All entries are to be quoted exactly; the images stay out of the copy.

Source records
|---|

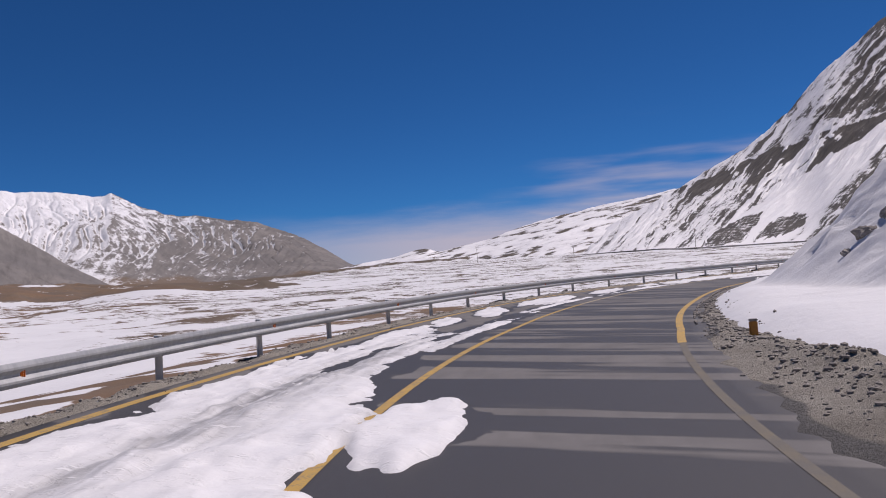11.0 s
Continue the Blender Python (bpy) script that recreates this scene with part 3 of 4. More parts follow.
def scree_snow(a, e):
    """The steep face: streaked scree above a terrace, bare ribs under it, a snow chute between them, and a dark face with flecks of snow."""
    a = a + 0.14 * fbm(a * 0.7, e * 0.5, 3, 101)
    e = e + 0.12 * fbm(a * 1.0, e * 1.0, 3, 103)
    streak = fbm((a - 0.95 * e) * 2.4, e * 0.30, 3, 105, 0.62)
    fine = fbm((a - 0.9 * e) * 3.1 + 0.9 * fbm(a * 1.7, e * 2.3, 2, 108), e * 1.5 + 0.8 * streak, 2, 109, 0.6)
    flecks = fbm((a - 0.7 * e) * 4.2 + 0.7 * streak, e * 2.4, 2, 113, 0.6)
    terrace = np.interp(a, [50, 59.8, 63.1, 65.8, 67, 69.8, 71.9, 75.2, 78.6, 95], [2.3, 4.5, 5.5, 6.5, 6.75, 7.45, 7.8, 8.35, 9.15, 12])
    under = terrace - e
    above = smoothstep(0.06, -0.10, under)
    below = 0.80 + 0.46 * streak + 0.26 * fine
    # bare ribs hanging from the terrace
    thick = np.interp(a, [58, 62, 66, 69, 72, 73.5], [0.3, 0.8, 1.5, 2.2, 2.5, 2.0])
    rib = smoothstep(0.03, 0.16, under) * smoothstep(1.0, 0.1, under / thick + 0.75 * streak + 0.25 * fine)
    below = below - 1.05 * rib
    left = smoothstep(4.4, 2.4, np.abs(a - 0.83 * e - 58.2) * 1.6) * smoothstep(0.3, 1.2, e) * smoothstep(5.8, 4.6, e)
    below = below - 0.55 * left * smoothstep(-0.1, 0.5, streak)
    # the snow chute and the dark face beyond it
    across = a - 1.37 * e - 63.0
    wide = np.interp(e, [0.8, 3.0, 5.0, 7.6, 9], [3.2, 2.3, 1.5, 0.45, 0.3])
    face = smoothstep(0.6, 1.4, across / wide + 0.25 * streak) * smoothstep(1.7, 2.5, e + 0.5 * fine) * smoothstep(0.1, 0.4, under) * smoothstep(84, 78, a - 0.15 * e + 2.0 * streak)
    deep = smoothstep(71.8, 74.0, a + 0.15 * e + 0.5 * streak) * smoothstep(1.9, 3.0, e + 0.5 * streak)
    below = below * (1 - face) + face * (0.44 - 0.30 * deep + 0.34 * flecks + 0.22 * streak)
    chute = smoothstep(1.25, 0.7, np.abs(across) / wide)
    below = np.maximum(below, 1.5 * chute - 0.3 * np.maximum(-fine - 0.3, 0))
    # dark outcrops and ledges along the foot
    for a0, e0, wa, we in ((63.2, 1.25, 1.25, 0.75), (66.2, 1.35, 1.1, 0.55), (70.8, 1.75, 0.5, 0.22)):
        q = np.abs((a - a0 - 0.95 * (e - e0)) / wa) ** 2.5 + np.abs((e - e0 - 0.25 * (a - a0)) / we) ** 2.5
        below = below - 1.1 * smoothstep(1.15, 0.75, q - 0.5 * fine)
    for e0, a0, tilt, we in ((1.45, 75, 0.03, 0.14), (1.05, 76, 0.02, 0.09), (1.95, 78, 0.05, 0.16)):
        below = below - 0.9 * smoothstep(we * 1.5, we * 0.6, np.abs(e - e0 - tilt * (a - a0) + 0.10 * streak)) * smoothstep(68.5, 71.0, a + 2 * fine)
    over = 0.64 + 0.32 * streak + 0.20 * fine - 0.16 * smoothstep(69, 73, a) * smoothstep(86, 80, a)
    gap = e - terrace
    over = over - 0.38 * smoothstep(0.4, 0.7, gap) * smoothstep(1.7, 1.2, gap) * smoothstep(67.5, 70.0, a) - 0.40 * smoothstep(72, 76, a + streak) * smoothstep(3.2, 4.4, gap + streak) * smoothstep(85, 79, a + streak)
    return below * (1 - above) + over * above


mountain("mountain_7", "steep scree mountainside with avalanche snow", (29.0, 56.0),
         [(-51, 0.6), (-54, 1.8), (-57, 3.2), (-59.8, 4.5), (-61.8, 5.6), (-64.2, 6.7), (-67, 8.75), (-69.1, 10.95), (-70.9, 12.1), (-72.5, 13.4), (-74.7, 14.8), (-81, 18.4), (-88, 22), (-100, 25),
          (-118, 21), (-135, 12), (-145, 5)], 900, 310, M_SCREE, 83, rib=0.4, z_foot=4, skew=0.75, step=0.04, rows=280, fall=12.0, paint=scree_snow, fan=(-1.0, -0.9))
mountain("mountain_8", "bare brown mountains with scattered snow", (30.0, 30.0),
         [(55, 5), (70, 8), (90, 7), (115, 9), (140, 6.5), (170, 8), (195, 7), (215, 5)], 2600, 1300, M_PEAK, 97, cover=-0.1, step=0.5)


# ---- road surface, markings, gravel shoulder ----
def ribbon(name, s0, s1, step, ds, height, mat, attrs=None, parent=None):
    """A strip along the road: ds(s) gives the d of each column, height(s, d) its z."""
    s = np.arange(s0, s1 + 1e-6, step)
    d = np.stack([np.broadcast_to(c(s) if callable(c) else c, s.shape) for c in ds], -1)
    ss = np.repeat(s[:, None], d.shape[1], 1)
    xy = on_line(ss, d)
    z = height(ss, d)
    v = np.concatenate([xy, z[..., None]], -1).reshape(-1, 3)
    made = {key: fn(ss, d).ravel() for key, fn in (attrs or {}).items()}
    return mesh_object(name, v, grid_faces(*d.shape)[:, ::-1], mat, parent, attrs=made, uv=np.stack([ss, d], -1).reshape(-1, 2))


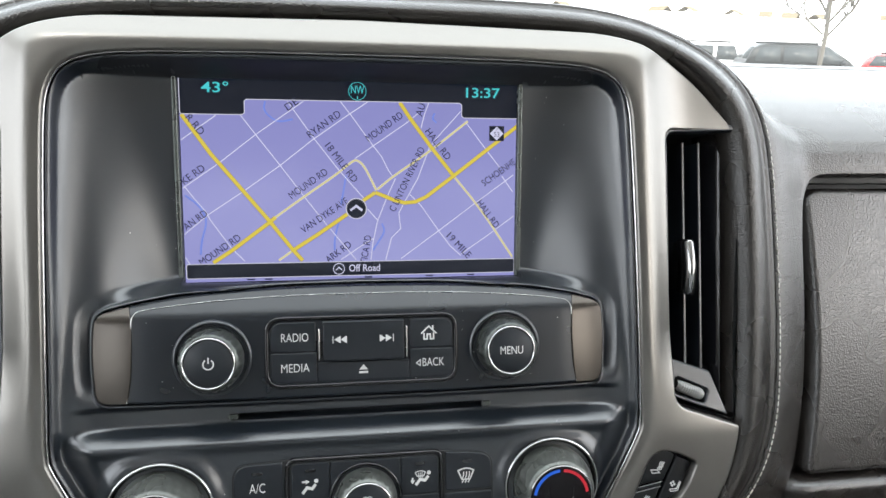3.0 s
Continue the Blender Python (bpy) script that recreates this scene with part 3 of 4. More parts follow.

|---|

**CORRECT RESPONSE**
11.0 s
Continue the Blender Python (bpy) script that recreates this scene with part 3 of 4. More parts follow.
def scree_snow(a, e):
    """The steep face: streaked scree above a terrace, bare ribs under it, a snow chute between them, and a dark face with flecks of snow."""
    a = a + 0.14 * fbm(a * 0.7, e * 0.5, 3, 101)
    e = e + 0.12 * fbm(a * 1.0, e * 1.0, 3, 103)
    streak = fbm((a - 0.95 * e) * 2.4, e * 0.30, 3, 105, 0.62)
    fine = fbm((a - 0.9 * e) * 3.1 + 0.9 * fbm(a * 1.7, e * 2.3, 2, 108), e * 1.5 + 0.8 * streak, 2, 109, 0.6)
    flecks = fbm((a - 0.7 * e) * 4.2 + 0.7 * streak, e * 2.4, 2, 113, 0.6)
    terrace = np.interp(a, [50, 59.8, 63.1, 65.8, 67, 69.8, 71.9, 75.2, 78.6, 95], [2.3, 4.5, 5.5, 6.5, 6.75, 7.45, 7.8, 8.35, 9.15, 12])
    under = terrace - e
    above = smoothstep(0.06, -0.10, under)
    below = 0.80 + 0.46 * streak + 0.26 * fine
    # bare ribs hanging from the terrace
    thick = np.interp(a, [58, 62, 66, 69, 72, 73.5], [0.3, 0.8, 1.5, 2.2, 2.5, 2.0])
    rib = smoothstep(0.03, 0.16, under) * smoothstep(1.0, 0.1, under / thick + 0.75 * streak + 0.25 * fine)
    below = below - 1.05 * rib
    left = smoothstep(4.4, 2.4, np.abs(a - 0.83 * e - 58.2) * 1.6) * smoothstep(0.3, 1.2, e) * smoothstep(5.8, 4.6, e)
    below = below - 0.55 * left * smoothstep(-0.1, 0.5, streak)
    # the snow chute and the dark face beyond it
    across = a - 1.37 * e - 63.0
    wide = np.interp(e, [0.8, 3.0, 5.0, 7.6, 9], [3.2, 2.3, 1.5, 0.45, 0.3])
    face = smoothstep(0.6, 1.4, across / wide + 0.25 * streak) * smoothstep(1.7, 2.5, e + 0.5 * fine) * smoothstep(0.1, 0.4, under) * smoothstep(84, 78, a - 0.15 * e + 2.0 * streak)
    deep = smoothstep(71.8, 74.0, a + 0.15 * e + 0.5 * streak) * smoothstep(1.9, 3.0, e + 0.5 * streak)
    below = below * (1 - face) + face * (0.44 - 0.30 * deep + 0.34 * flecks + 0.22 * streak)
    chute = smoothstep(1.25, 0.7, np.abs(across) / wide)
    below = np.maximum(below, 1.5 * chute - 0.3 * np.maximum(-fine - 0.3, 0))
    # dark outcrops and ledges along the foot
    for a0, e0, wa, we in ((63.2, 1.25, 1.25, 0.75), (66.2, 1.35, 1.1, 0.55), (70.8, 1.75, 0.5, 0.22)):
        q = np.abs((a - a0 - 0.95 * (e - e0)) / wa) ** 2.5 + np.abs((e - e0 - 0.25 * (a - a0)) / we) ** 2.5
        below = below - 1.1 * smoothstep(1.15, 0.75, q - 0.5 * fine)
    for e0, a0, tilt, we in ((1.45, 75, 0.03, 0.14), (1.05, 76, 0.02, 0.09), (1.95, 78, 0.05, 0.16)):
        below = below - 0.9 * smoothstep(we * 1.5, we * 0.6, np.abs(e - e0 - tilt * (a - a0) + 0.10 * streak)) * smoothstep(68.5, 71.0, a + 2 * fine)
    over = 0.64 + 0.32 * streak + 0.20 * fine - 0.16 * smoothstep(69, 73, a) * smoothstep(86, 80, a)
    gap = e - terrace
    over = over - 0.38 * smoothstep(0.4, 0.7, gap) * smoothstep(1.7, 1.2, gap) * smoothstep(67.5, 70.0, a) - 0.40 * smoothstep(72, 76, a + streak) * smoothstep(3.2, 4.4, gap + streak) * smoothstep(85, 79, a + streak)
    return below * (1 - above) + over * above


mountain("mountain_7", "steep scree mountainside with avalanche snow", (29.0, 56.0),
         [(-51, 0.6), (-54, 1.8), (-57, 3.2), (-59.8, 4.5), (-61.8, 5.6), (-64.2, 6.7), (-67, 8.75), (-69.1, 10.95), (-70.9, 12.1), (-72.5, 13.4), (-74.7, 14.8), (-81, 18.4), (-88, 22), (-100, 25),
          (-118, 21), (-135, 12), (-145, 5)], 900, 310, M_SCREE, 83, rib=0.4, z_foot=4, skew=0.75, step=0.04, rows=280, fall=12.0, paint=scree_snow, fan=(-1.0, -0.9))
mountain("mountain_8", "bare brown mountains with scattered snow", (30.0, 30.0),
         [(55, 5), (70, 8), (90, 7), (115, 9), (140, 6.5), (170, 8), (195, 7), (215, 5)], 2600, 1300, M_PEAK, 97, cover=-0.1, step=0.5)


# ---- road surface, markings, gravel shoulder ----
def ribbon(name, s0, s1, step, ds, height, mat, attrs=None, parent=None):
    """A strip along the road: ds(s) gives the d of each column, height(s, d) its z."""
    s = np.arange(s0, s1 + 1e-6, step)
    d = np.stack([np.broadcast_to(c(s) if callable(c) else c, s.shape) for c in ds], -1)
    ss = np.repeat(s[:, None], d.shape[1], 1)
    xy = on_line(ss, d)
    z = height(ss, d)
    v = np.concatenate([xy, z[..., None]], -1).reshape(-1, 3)
    made = {key: fn(ss, d).ravel() for key, fn in (attrs or {}).items()}
    return mesh_object(name, v, grid_faces(*d.shape)[:, ::-1], mat, parent, attrs=made, uv=np.stack([ss, d], -1).reshape(-1, 2))


3.0 s
Continue the Blender Python (bpy) script that recreates this scene with part 3 of 4. More parts follow.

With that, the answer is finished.